Johnson, who is a sponsor of the act, said there were doubts about the legality of the bill in its current form, but added that he was committed to resolving the issue.
“Commercial rent control existed in New York City for many, many years,” Johnson noted. “It was abolished decades ago, and I think given the crisis we’re seeing facing small businesses in the city, we have to bring some type of rent control or mediation back, so that small businesses can actually survive and not have their leases doubled, tripled, quadrupled, only to be driven out.
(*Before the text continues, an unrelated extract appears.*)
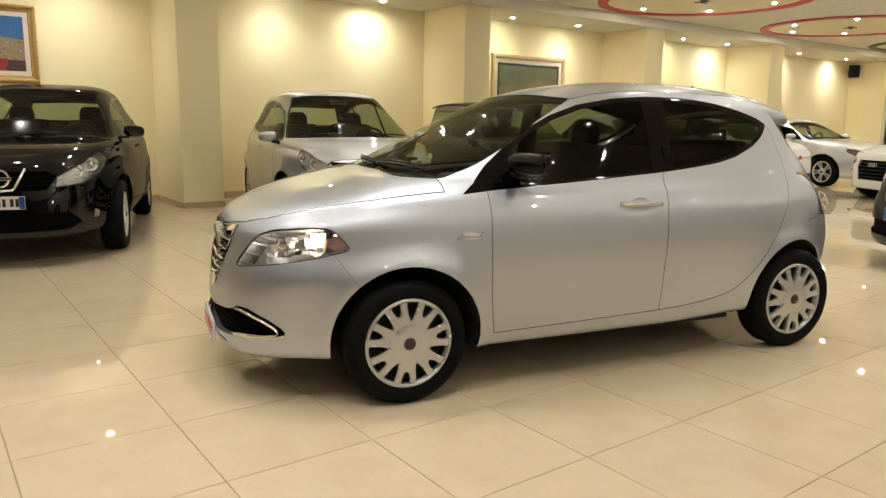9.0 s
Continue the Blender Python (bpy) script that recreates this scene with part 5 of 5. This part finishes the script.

“The underlying problem is, if you walk through Greenwich Village, Chelsea, Hell’s Kitchen — really any neighborhood in Manhattan and the rest of the city — you will see not dozens of empty storefronts, but hundreds of empty storefronts. We’re losing the character of our city.”
Johnson added that, in the meantime, he would look for a way to keep the Associated in the neighborhood — though there don’t appear to be many options if the landlord continues to refuse to have an open discussion.
“I’m not 100 percent optimistic, but hopefully they’ll do the right thing,” the councilmember said.
Acevedo warned that if nothing is done soon, the future looks dire.
“The mom-and-pop stores, every week you see a different one closing down,” he said. “If you take the supermarkets away, it will become impossible to live in Chelsea.”
Similarly, Mark Felix, who lives near the corner of Horatio and Hudson Sts., complained that he soon won’t be able to afford living in New York City anymore.
“It’s the last affordable supermarket in the area,” he said of the Associated. “It’s ridiculous, raising the rent that much — I don’t think Whole Foods would pay that money.”
Village resident and Associated regular Martin Kornfeld and Claire August, another patron, signed a petition to keep the store open.
“You gotta get in their faces,” Kornfeld said of the landlord. “That’s the only way you can get them to do anything.”
Support was also present in the form of a representative for Local 338 of the Retail, Wholesale and Department Store Union, the labor group of the workers at the supermarket.